Au sein du mouvement féministe s’est développé un courant réformiste, émanant en grande majorité de femmes blanches de classes moyennes voire de la bourgeoisie, pas prêtes à remettre en question les clichés mêmes de la femme et de son apparence dans la société. Ces réformistes ont causé un tort aux militantes noires issues des classes défavorisées, dont le discours a été dilué puis noyé par des images clairement d’aspect physique et donc égocentriques, favorisant ce clivage entre la lutte féministe des classes et celle de l’esthétisme située dans un courant capitaliste, en tout cas ne le remettant pas du tout en question. « Lorsque les femmes dotées d’un pouvoir de classe font un usage opportuniste de la bannière féministe tout en minant le féminisme comme combat politique, elles contribuent à maintenir un système patriarcal qui finira par les subordonner à nouveau. Elles ne trahissent pas seulement le féminisme ; elles se trahissent elles-mêmes.
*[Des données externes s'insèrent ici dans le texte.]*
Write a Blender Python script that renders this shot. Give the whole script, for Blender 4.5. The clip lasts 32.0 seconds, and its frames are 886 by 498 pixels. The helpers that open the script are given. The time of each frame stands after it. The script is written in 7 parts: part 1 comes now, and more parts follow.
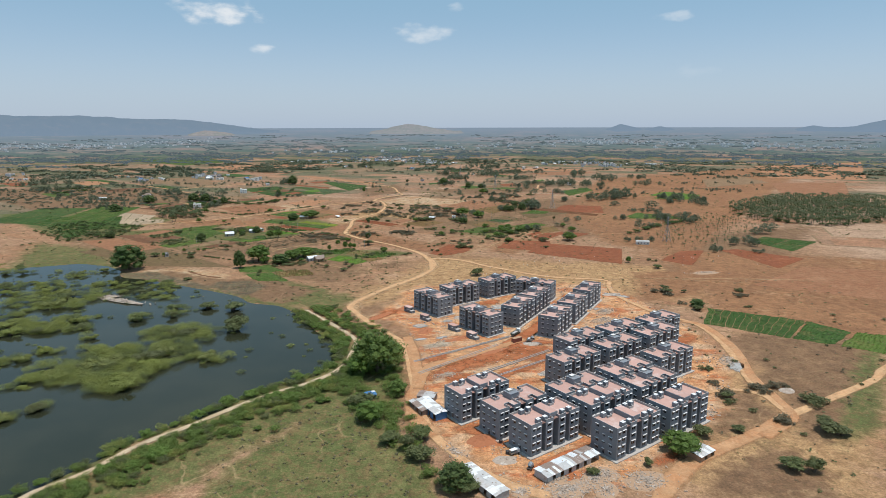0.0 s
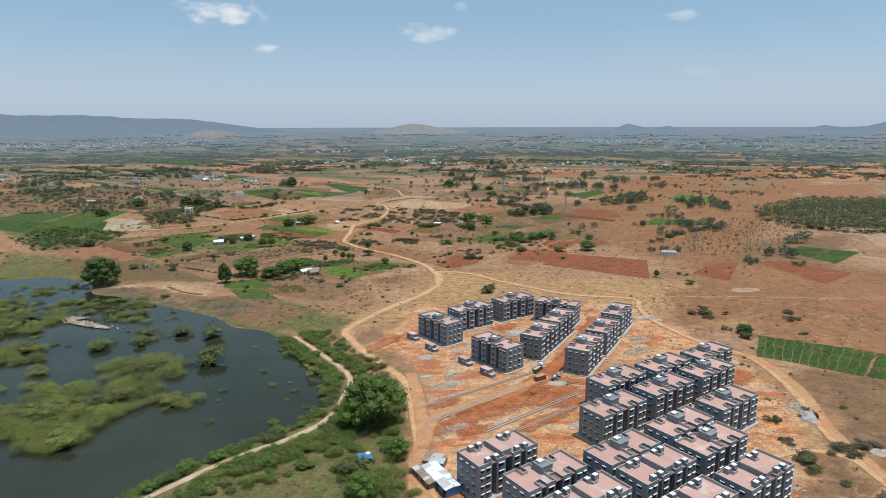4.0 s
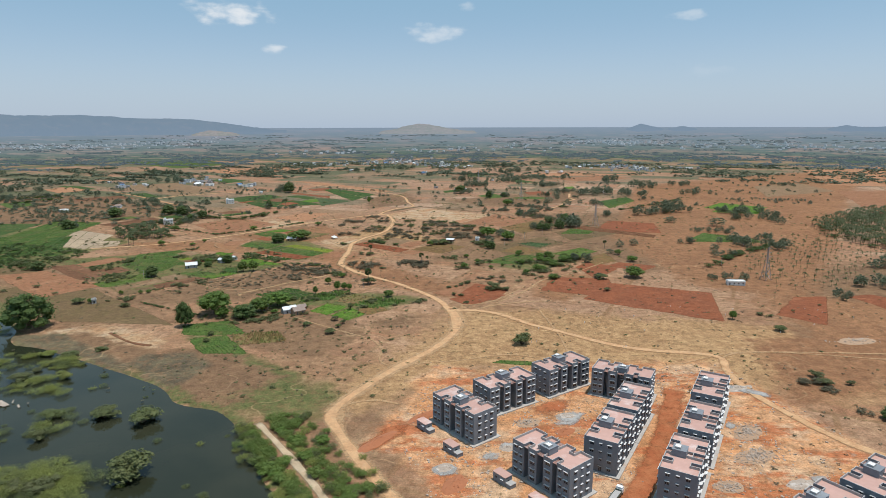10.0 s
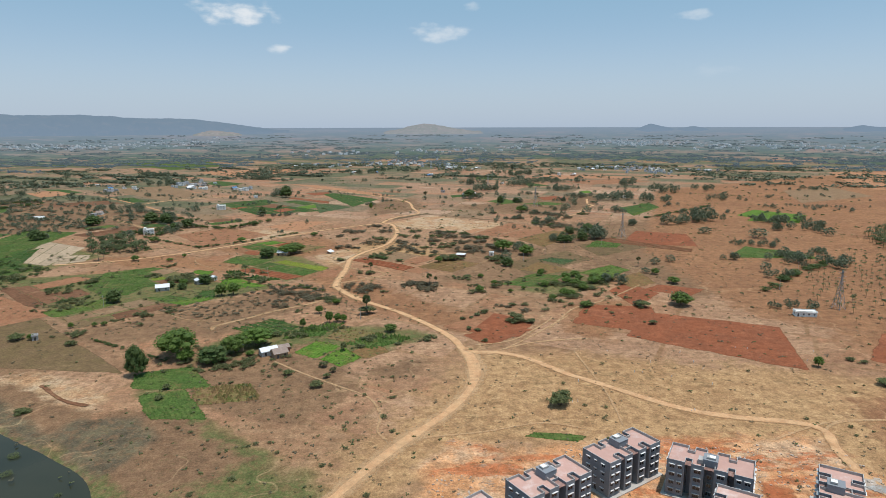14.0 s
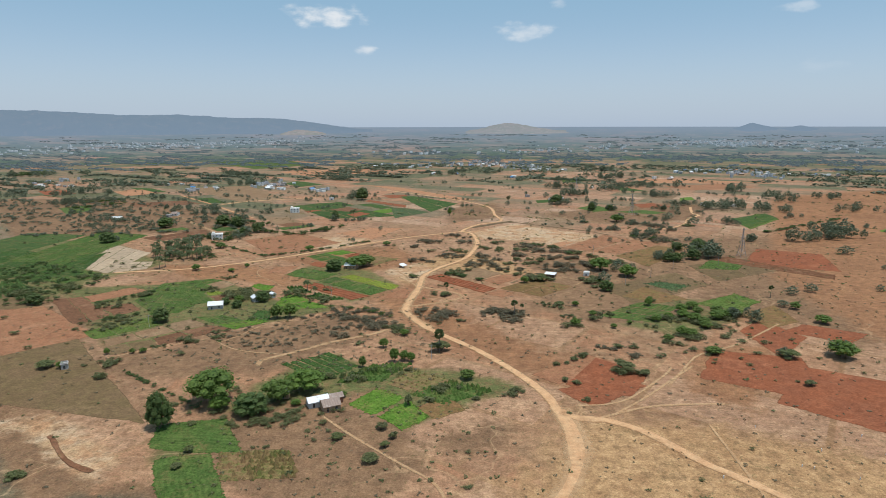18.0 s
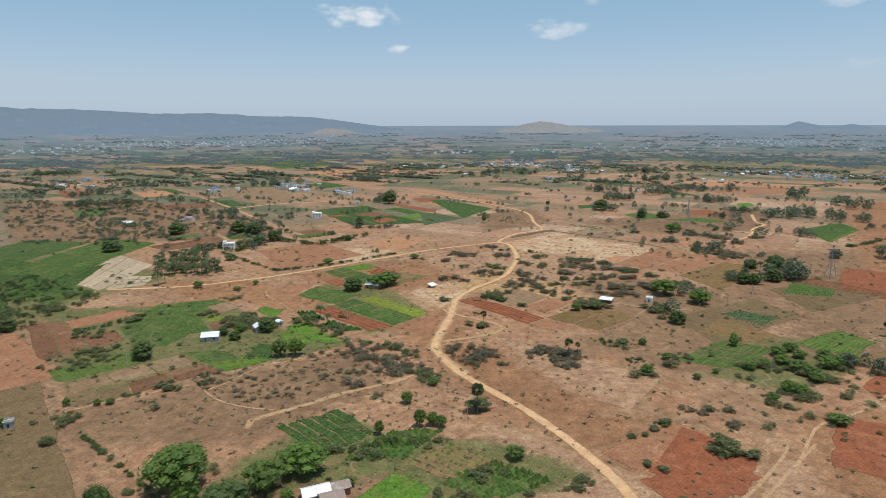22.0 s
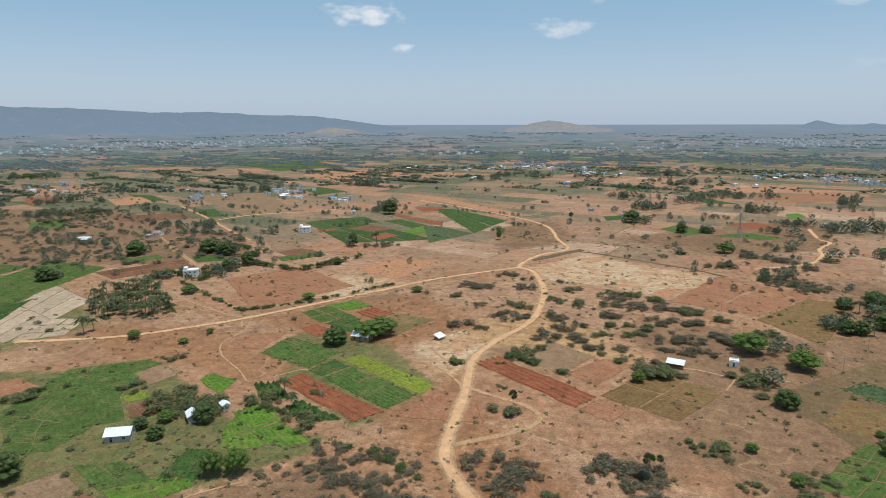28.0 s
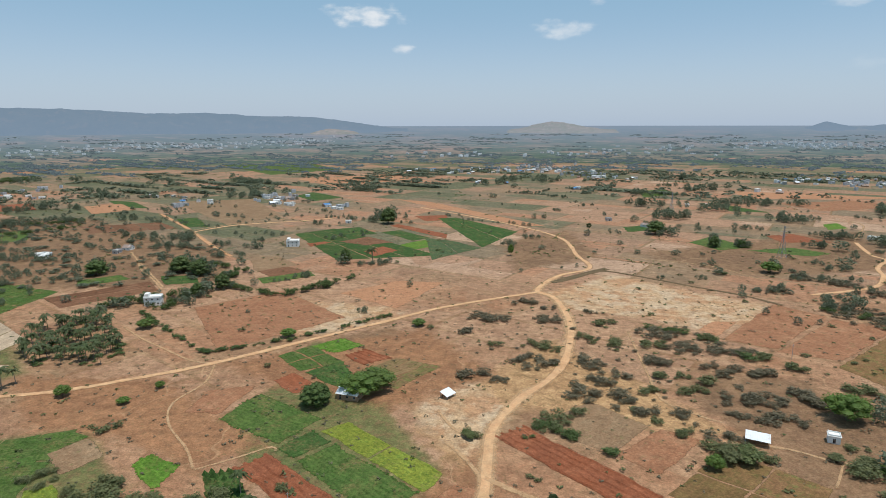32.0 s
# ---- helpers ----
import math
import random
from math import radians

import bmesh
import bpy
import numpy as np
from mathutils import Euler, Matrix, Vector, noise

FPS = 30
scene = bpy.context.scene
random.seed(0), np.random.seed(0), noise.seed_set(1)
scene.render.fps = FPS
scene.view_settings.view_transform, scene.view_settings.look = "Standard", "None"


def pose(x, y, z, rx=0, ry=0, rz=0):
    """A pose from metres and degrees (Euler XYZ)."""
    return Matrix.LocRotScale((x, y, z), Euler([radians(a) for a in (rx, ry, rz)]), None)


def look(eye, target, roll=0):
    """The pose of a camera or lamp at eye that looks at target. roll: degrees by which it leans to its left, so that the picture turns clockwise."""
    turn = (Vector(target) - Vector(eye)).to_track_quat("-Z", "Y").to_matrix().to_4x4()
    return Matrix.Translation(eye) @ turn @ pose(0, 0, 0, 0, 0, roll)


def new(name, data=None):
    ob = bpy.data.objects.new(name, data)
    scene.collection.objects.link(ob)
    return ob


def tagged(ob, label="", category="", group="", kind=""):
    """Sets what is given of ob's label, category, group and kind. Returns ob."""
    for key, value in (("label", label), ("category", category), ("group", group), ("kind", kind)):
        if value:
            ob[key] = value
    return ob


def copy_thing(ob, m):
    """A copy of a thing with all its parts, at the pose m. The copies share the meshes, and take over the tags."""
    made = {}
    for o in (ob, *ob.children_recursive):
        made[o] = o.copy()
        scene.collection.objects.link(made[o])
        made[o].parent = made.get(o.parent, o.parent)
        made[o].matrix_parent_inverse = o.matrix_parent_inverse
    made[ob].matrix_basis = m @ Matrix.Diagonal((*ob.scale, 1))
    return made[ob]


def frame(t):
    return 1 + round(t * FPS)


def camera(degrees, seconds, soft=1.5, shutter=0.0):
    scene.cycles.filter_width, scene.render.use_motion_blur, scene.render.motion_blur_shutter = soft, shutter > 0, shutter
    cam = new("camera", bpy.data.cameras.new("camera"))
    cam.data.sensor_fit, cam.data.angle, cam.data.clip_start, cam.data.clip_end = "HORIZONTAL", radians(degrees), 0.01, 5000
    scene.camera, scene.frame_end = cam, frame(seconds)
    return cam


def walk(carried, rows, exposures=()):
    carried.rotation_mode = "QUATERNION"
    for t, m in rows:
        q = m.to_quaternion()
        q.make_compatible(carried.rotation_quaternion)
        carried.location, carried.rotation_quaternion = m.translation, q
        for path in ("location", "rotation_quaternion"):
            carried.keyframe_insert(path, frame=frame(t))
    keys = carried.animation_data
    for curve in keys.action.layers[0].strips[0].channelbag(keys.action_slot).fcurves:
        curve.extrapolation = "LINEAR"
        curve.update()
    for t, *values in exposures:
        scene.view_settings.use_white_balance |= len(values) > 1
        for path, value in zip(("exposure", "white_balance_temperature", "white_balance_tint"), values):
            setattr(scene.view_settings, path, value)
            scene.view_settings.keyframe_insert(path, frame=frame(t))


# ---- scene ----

Il faut que les femmes et les hommes féministes recommencent à discuter des questions de classe, pour établir les conditions nécessaires à la solidarité ».

bell hooks ne se contente pas de dénoncer le paraître et la perpétuation des clichés de l’image de la femme au sein du féminisme, mais embraye brillamment sur la place du travail dans la société d’acceptation. Non, semble dire l’autrice, le travail ne libère pas.

Un long espace est consacré à la vie sexuelle, à ne jamais voir pour l’autrice comme une pensée d’opposition de sexes. Ne pas juger selon sa sexualité mais bien dans un esprit d’entraide, d’unification, de tolérance et de lutte, sans concurrence ni mollesse. « Les penseuses féministes radicales avaient donc raison il y a quelques années, lorsqu’elles avançaient que les femmes ne seraient vraiment libérées sexuellement que lorsqu’elles arriveraient à considérer leur valeur et leur force d’initiative sexuelle indépendamment du fait qu’elles soient objet ou non du désir masculin ». Il est important de ne pas se tromper sur les gestes et les postures. Tout comme il est nécessaire de bien formuler les bons mots. À propos des premiers mouvements lesbiens : « Ces femmes ne sont pas devenues féministes parce qu’elles étaient lesbiennes. Un grand nombre de lesbiennes étaient « non politisées », voire conservatrices, et n’avaient aucune envie de rejoindre un mouvement radical. Les lesbiennes et bisexuelles qui ont participé à la formation d’une avant-garde de la libération des femmes sont devenues féministes parce qu’elles étaient déjà engagées dans des combat politiques de gauche, des luttes pour briser la fixité des frontières de classe, de race et de la sexualité ».

Dans cet essai percutant l’autrice brandit et démonte les clichés, les idées préconçues, proposant l’entraide et le respect tout en fustigeant un combat parallèle dit féministe mais lui tirant une cartouche dans le pied par des postures patriarcales ou clairement sexistes. Ouvrage nécessaire et salutaire pour bien comprendre les enjeux d’un combat sociétal pour que le féminisme aboutisse, ensemble. Sorti en 2020 aux éditions Divergences.